Alas, only one player can claim the money won each time, so they must persuade the others that they alone deserve the cash they earned together, with the victor being the person most adept at out-scheming their competition. Insert your own corporate workplace metaphor here.
Just as a sidebar, I googled “liz hurley the deceased” on Wednesday, and the top result was Google AI assuring me that she is “alive and well”. Thanks, Google AI.
I like to keep an eye on Hurley because I feel a certain kinship with her ever since I went to a 1990s-themed party – one of those recessionary cosplay things – wearing a black maxi dress customised to look like her Versace safety-pin gown in a very dim light. So I’m confident that screen-wise what she excels at is rocking up to various shows being effortlessly camp.
Channel 4 does indeed assure us that The Inheritance will be camp, with Liz promising that The Deceased “dresses to the nines in every scene”. It will also be “cut-throat and completely gripping”, which either points a fatal fondness for alliteration or is another way of saying “this is definitely as good as The Traitors, we swear”.
The Inheritance, co-produced by The Traitors UK makers Studio Lambert, doesn’t exist in a vacuum. It continues a pattern of actors – and not perennially out-of-work Joey Tribbiani-type actors either – signing on to headline a new-ish breed of TV confections that sit at the intersection of gameshow and reality series.

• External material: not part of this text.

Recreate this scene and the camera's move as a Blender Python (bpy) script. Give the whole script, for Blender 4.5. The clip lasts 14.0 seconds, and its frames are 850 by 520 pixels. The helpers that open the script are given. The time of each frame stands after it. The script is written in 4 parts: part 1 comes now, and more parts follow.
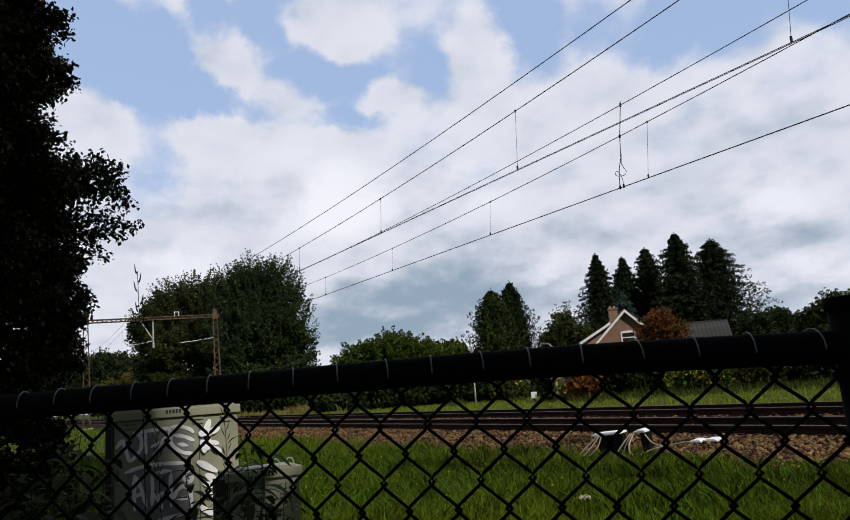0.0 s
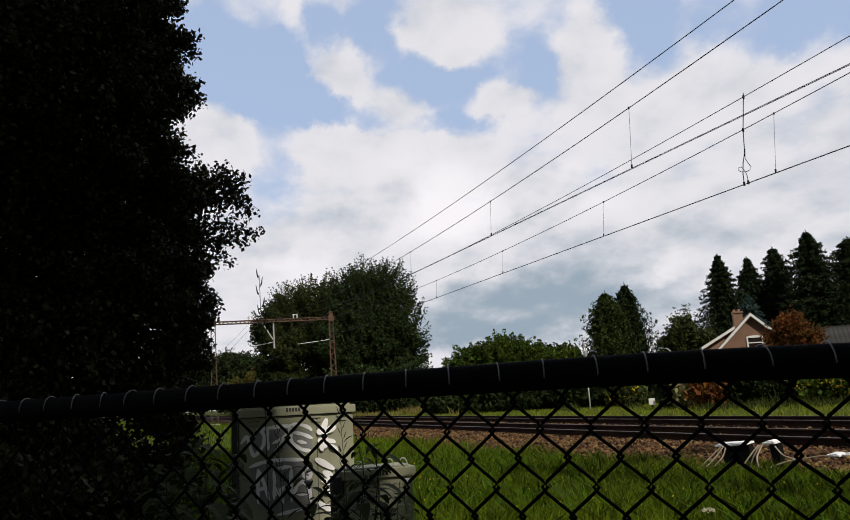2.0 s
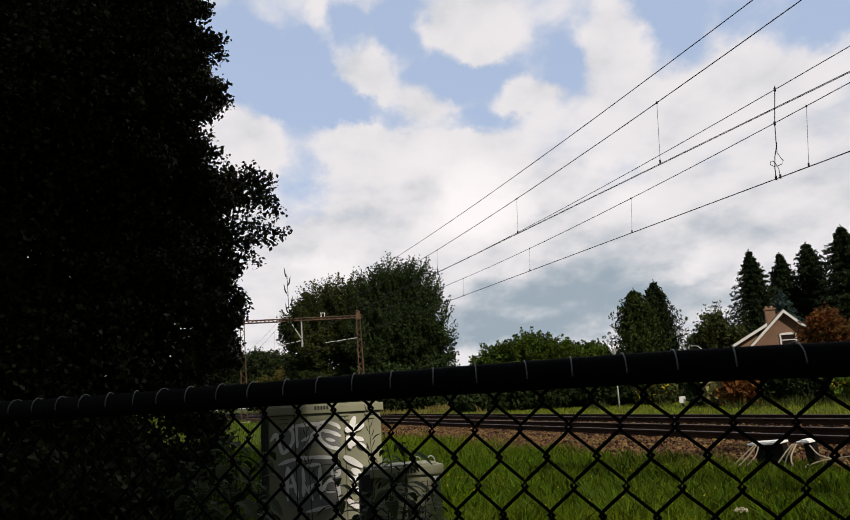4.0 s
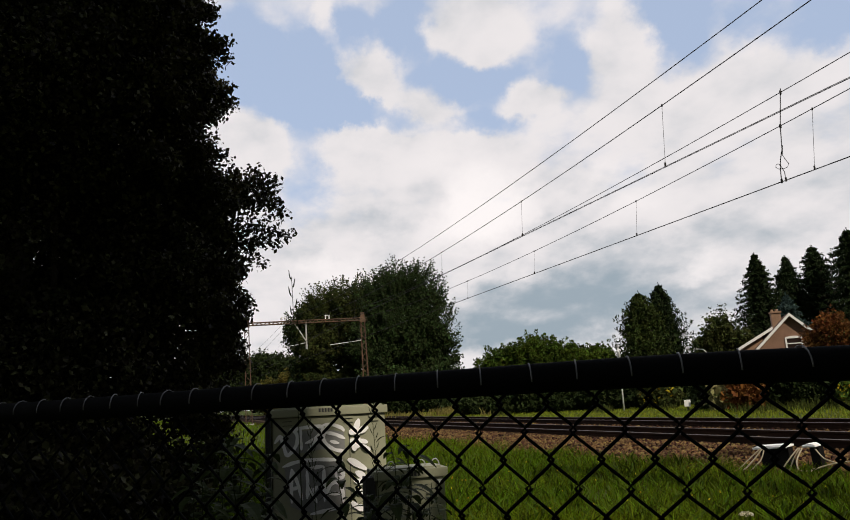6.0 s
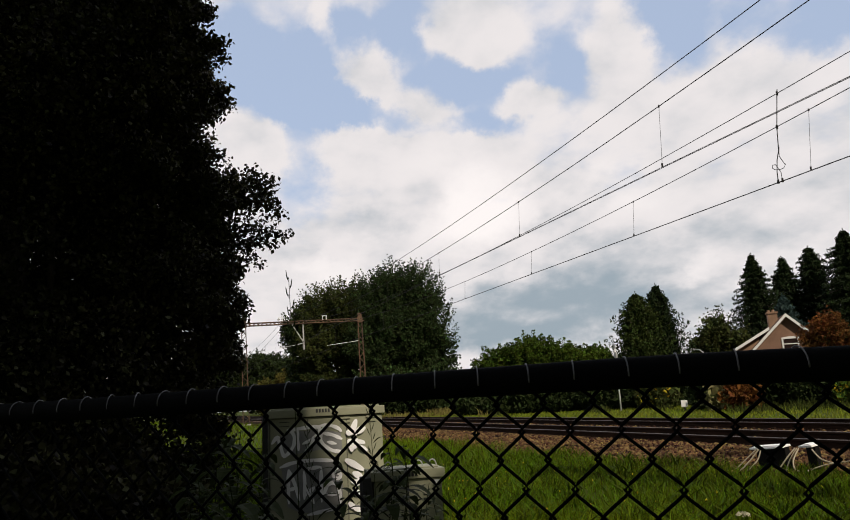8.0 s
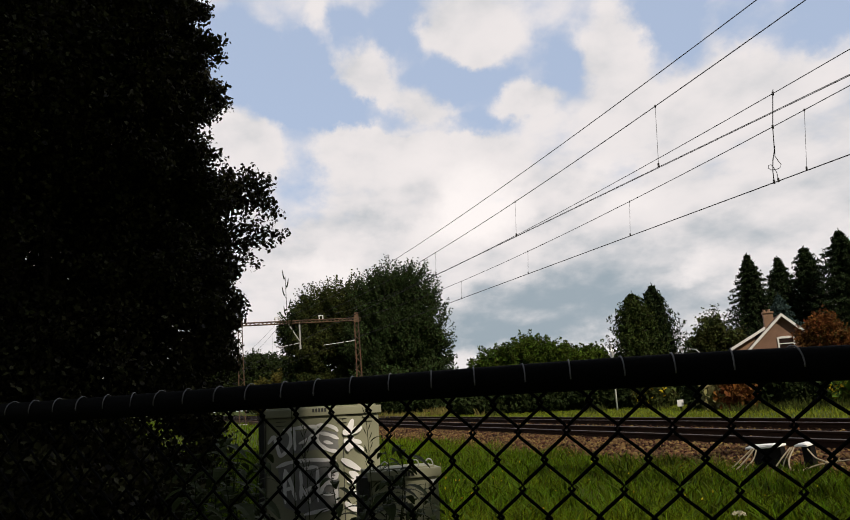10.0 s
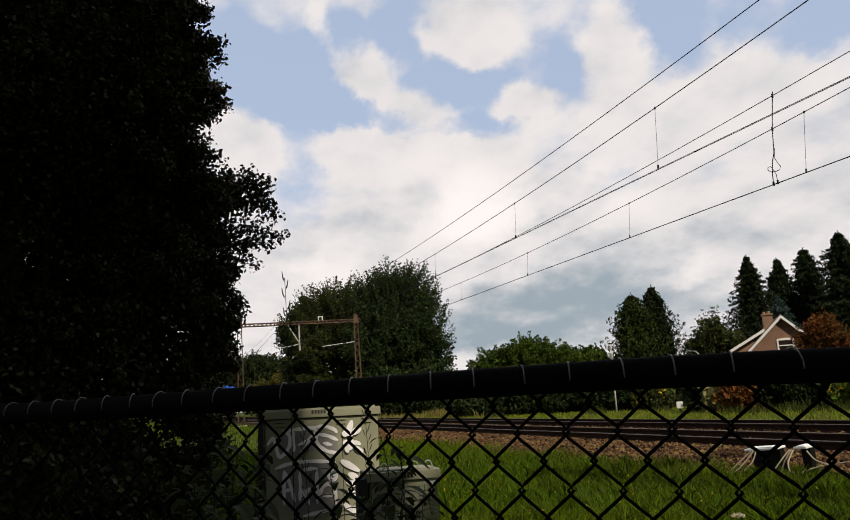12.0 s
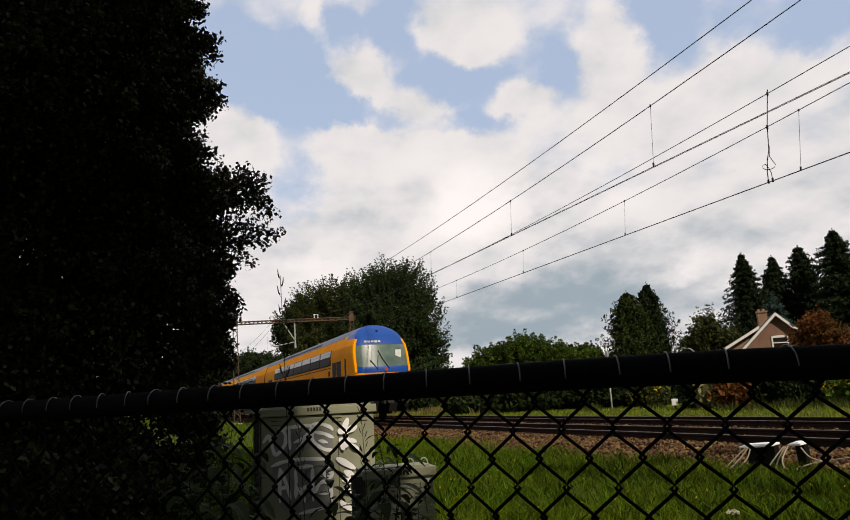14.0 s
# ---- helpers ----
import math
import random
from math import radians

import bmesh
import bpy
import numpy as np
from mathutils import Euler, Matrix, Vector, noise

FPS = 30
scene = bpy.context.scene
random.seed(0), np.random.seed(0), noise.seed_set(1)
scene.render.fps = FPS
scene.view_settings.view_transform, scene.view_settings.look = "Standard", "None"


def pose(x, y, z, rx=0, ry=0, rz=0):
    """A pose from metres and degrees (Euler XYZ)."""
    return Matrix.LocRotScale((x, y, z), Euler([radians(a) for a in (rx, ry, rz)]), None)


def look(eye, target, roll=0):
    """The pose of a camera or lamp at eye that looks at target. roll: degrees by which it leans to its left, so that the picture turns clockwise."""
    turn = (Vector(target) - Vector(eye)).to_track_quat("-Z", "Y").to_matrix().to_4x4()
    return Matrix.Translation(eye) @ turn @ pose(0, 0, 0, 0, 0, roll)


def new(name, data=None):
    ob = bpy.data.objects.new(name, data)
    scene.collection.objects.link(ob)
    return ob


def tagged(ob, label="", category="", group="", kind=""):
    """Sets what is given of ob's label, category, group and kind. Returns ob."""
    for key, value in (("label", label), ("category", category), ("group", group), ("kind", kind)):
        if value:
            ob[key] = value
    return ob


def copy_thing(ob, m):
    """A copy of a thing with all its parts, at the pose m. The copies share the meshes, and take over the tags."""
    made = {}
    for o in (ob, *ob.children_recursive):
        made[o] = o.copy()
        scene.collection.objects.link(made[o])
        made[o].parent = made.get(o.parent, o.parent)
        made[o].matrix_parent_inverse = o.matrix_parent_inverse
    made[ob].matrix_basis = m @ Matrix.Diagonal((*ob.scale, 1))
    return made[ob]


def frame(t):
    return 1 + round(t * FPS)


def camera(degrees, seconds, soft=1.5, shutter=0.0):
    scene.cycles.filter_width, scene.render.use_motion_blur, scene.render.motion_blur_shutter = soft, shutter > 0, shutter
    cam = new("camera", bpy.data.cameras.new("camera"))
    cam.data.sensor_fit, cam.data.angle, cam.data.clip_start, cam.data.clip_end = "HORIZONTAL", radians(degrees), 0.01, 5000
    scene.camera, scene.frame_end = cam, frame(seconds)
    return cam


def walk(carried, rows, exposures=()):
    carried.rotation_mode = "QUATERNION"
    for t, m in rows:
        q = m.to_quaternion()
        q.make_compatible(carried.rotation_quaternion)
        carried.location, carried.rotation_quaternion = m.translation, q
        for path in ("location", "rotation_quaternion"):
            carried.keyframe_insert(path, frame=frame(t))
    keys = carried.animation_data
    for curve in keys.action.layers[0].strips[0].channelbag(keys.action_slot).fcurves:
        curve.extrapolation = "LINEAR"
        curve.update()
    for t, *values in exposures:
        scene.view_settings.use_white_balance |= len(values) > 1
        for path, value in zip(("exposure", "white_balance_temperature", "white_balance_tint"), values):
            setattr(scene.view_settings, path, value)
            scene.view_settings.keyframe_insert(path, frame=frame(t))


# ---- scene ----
EYE = 1.2            # camera height above the grass
cam = camera(62.0, 14.0, soft=1.0)
# seconds, yaw to the left of the line across the track, pitch, roll: a phone held in one spot, panned by hand
PATH = (
    (0, 57.38, 10.25, -4.34),
    (0.1, 61.51, 10.56, -3.76),
    (0.2, 62.75, 10.68, -3.63),
    (0.5, 62.56, 10.69, -3.50),
    (1, 62.61, 10.66, -3.48),
    (1.2, 62.66, 10.67, -3.64),
    (1.3, 63.09, 10.71, -3.60),
    (1.4, 65.15, 10.91, -3.38),
    (1.5, 65.26, 10.94, -3.28),
    (2, 66.42, 11.07, -3.18),
    (2.2, 66.75, 11.06, -3.22),
    (2.3, 68.59, 11.23, -3.03),
    (2.4, 72.79, 11.61, -2.61),
    (2.5, 73.28, 11.60, -2.64),
    (2.7, 73.37, 11.67, -2.56),
    (2.8, 73.33, 11.66, -2.56),
    (3, 72.85, 11.55, -2.59),
    (3.1, 71.10, 11.46, -2.78),
    (3.2, 66.97, 11.08, -3.20),
    (3.3, 64.68, 10.86, -3.43),
    (3.5, 64.78, 10.91, -3.33),
    (3.6, 65.28, 10.92, -3.37),
    (3.7, 67.06, 11.09, -3.19),
    (3.8, 68.81, 11.25, -3.01),
    (4, 68.61, 11.04, -3.17),
    (4.2, 68.89, 11.26, -3.00),
    (6.3, 68.98, 11.27, -3.00),
    (6.5, 68.93, 11.33, -3.05),
    (7, 68.93, 11.34, -3.05),
    (7.5, 68.93, 11.34, -3.05),
    (8, 68.74, 11.29, -3.02),
    (8.2, 68.72, 11.24, -3.02),
    (10.3, 68.37, 11.21, -3.06),
    (10.5, 68.29, 11.15, -3.09),
    (11, 68.21, 11.21, -3.13),
    (11.5, 68.27, 11.18, -3.07),
    (11.8, 68.32, 11.20, -3.06),
    (12, 68.42, 11.36, -2.97),
    (12.2, 68.28, 11.20, -3.07),
    (12.5, 68.28, 11.17, -3.08),
    (13, 68.37, 11.21, -3.02),
    (13.5, 68.34, 11.18, -3.07),
    (14, 68.08, 11.15, -3.04),
)


def aim(yaw, pitch, roll):
    y, p = radians(yaw), radians(pitch)
    way = Vector((-math.sin(y) * math.cos(p), math.cos(y) * math.cos(p), math.sin(p)))
    return look((0, 0, EYE), Vector((0, 0, EYE)) + way, roll)


walk(cam, [(t, aim(a, b, c)) for t, a, b, c in PATH], exposures=[(0.0, -0.07, 5980, 13), (1.0, -0.07, 6100, 13), (2.2, -0.03, 6380, 13), (2.5, -0.05, 6400, 13), (2.8, 0.08, 6450, 13), (3.0, 0.14, 6500, 13), (3.4, 0.02, 6540, 13), (6.5, 0.0, 6650, 13), (14.0, 0.0, 6780, 13)])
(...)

Actors have long presented gameshows, of course, but the names now muscling in on the patch are becoming starrier, more acclaimed and more likely to prompt speculation about the big pay cheques that must have been waved in their face.
It began in the US, where its version of The Traitors is presented by Scottish actor Alan Cumming, the host with the most major acting awards. Does his Emmy for the persona he adopts while presenting the reality competition series rank among them? He would probably say so. “I act my socks off in The Traitors, just like I did on The Good Wife,” he said last year.

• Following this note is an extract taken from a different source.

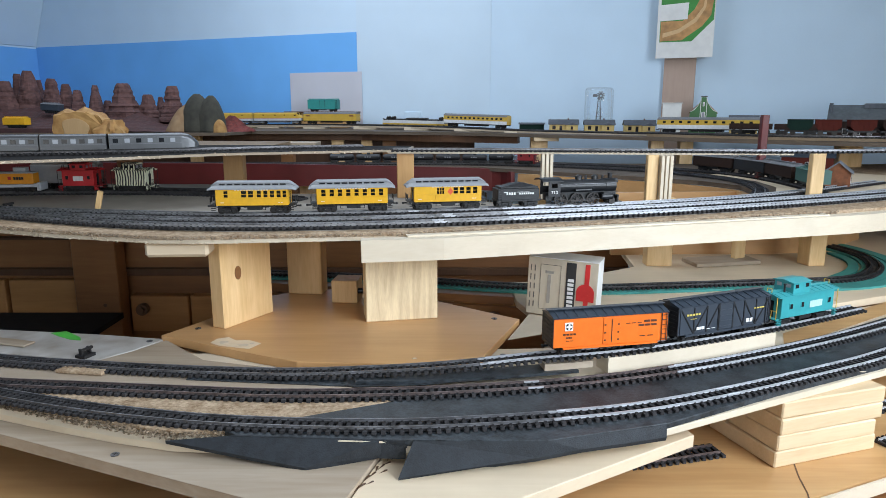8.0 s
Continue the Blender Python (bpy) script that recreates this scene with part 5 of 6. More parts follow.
# silver streamliner on the shelf
Z_SS = Z_SHELF + 0.0066
BAND_GREY = paint("window_band_grey", (0.10, 0.105, 0.11), 0.35)
s_n = near_s(SL, -0.436)
for i, (a, b) in enumerate(((0.0, 0.144), (0.146, 0.245), (0.247, 0.345), (0.347, 0.445))):
    mid = s_n - (a + b) / 2
    half = (b - a) / 2
    car = thing("streamliner_car", "silver streamliner car with rounded nose" if i == 0 else "silver streamliner coach with square windows", "railcar", path_pose(SL, mid, Z_SS), "silver streamliner")
    bm = bmesh.new()
    w, z0, z1 = 0.0135, 0.0022, 0.0275
    secs = [hull(-half, w, z0, z1, 0.007)]
    if i == 0:
        secs += [hull(half - 0.030, w, z0, z1, 0.007), hull(half - 0.018, w * 0.97, z0, z1 - 0.002, 0.008), hull(half - 0.008, w * 0.84, z0 + 0.0005, z1 - 0.0085, 0.009), hull(half - 0.002, w * 0.6, z0 + 0.002, z1 - 0.015, 0.007), hull(half, w * 0.3, z0 + 0.004, z1 - 0.019, 0.003)]
    else:
        secs += [hull(half, w, z0, z1, 0.007)]
    loft(bm, secs)
    part("body", bm, SILVER, car)
    for s in (-1, 1):
        yy = s * (w + 0.0001)
        part("belt_line", box_bm(-half + 0.001, half - (0.03 if i == 0 else 0.001), yy - 0.0003, yy + 0.0003, 0.0103, 0.0108), GREY_ROOF, car)
        part("belt_line", box_bm(-half + 0.001, half - (0.03 if i == 0 else 0.001), yy - 0.0003, yy + 0.0003, 0.0215, 0.0220), GREY_ROOF, car)
        part("window_band", box_bm(-half + 0.001, half - (0.034 if i == 0 else 0.001), yy - 0.0002, yy + 0.0002, 0.0112, 0.0208), BAND_GREY, car)
        n = 7 if i else 6
        for k in range(n):
            x = -half + 0.010 + k * (2 * half - (0.052 if i == 0 else 0.018)) / (n - 1) * 0.98
            part("window_pane", box_bm(x - 0.0040, x + 0.0040, yy - 0.0004, yy + 0.0004, 0.0125, 0.0195), GLASS_DARK if k % 2 == 0 else PALE_PANE, car)
    part("bogie_skirt", box_bm(-half + 0.004, half - (0.024 if i == 0 else 0.004), -0.010, 0.010, 0.0, 0.0024), TRUCK_BLACK, car)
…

You can see why there was a long queue of people keen to front The Traitors Ireland – an honour that went to Sister Michael herself, actor Siobhán McSweeney.
There’s no better example of the trend than Jamie Foxx, who won the best actor Oscar in 2005 and now hosts Fox gameshow Beat Shazam. The industry being the international affair that it is, this is filmed in Dublin, meaning Jamie Foxx got to visit Johnnie Fox’s pub.
But the phenomenon also thrives outside the US, with ITV recently gifting us Genius Game with video-link inserts from David Tennant. This show was baffling in so many respects that the question “why is David Tennant fronting an ITV gameshow?” was the least of it, frankly. Maybe he wanted to emulate fellow Rivals star Danny Dyer, erstwhile host of The Wall.
I did enjoy the bit on Genius Game where one of the contestants explained that it was “not just about being the best, but knowing when to be the best and when not to be the best” – a strategy I plan to implement at work.
Speaking of The Irish Times, I must inform my more televisual-minded colleagues that the dream is over. The dream of having a CV that includes both “journalist for The Irish Times” and “well-paid gameshow host”, like the late Henry Kelly of Going for Gold, is toast. It’s an A-lister business now. Everyone else is playing catch-up.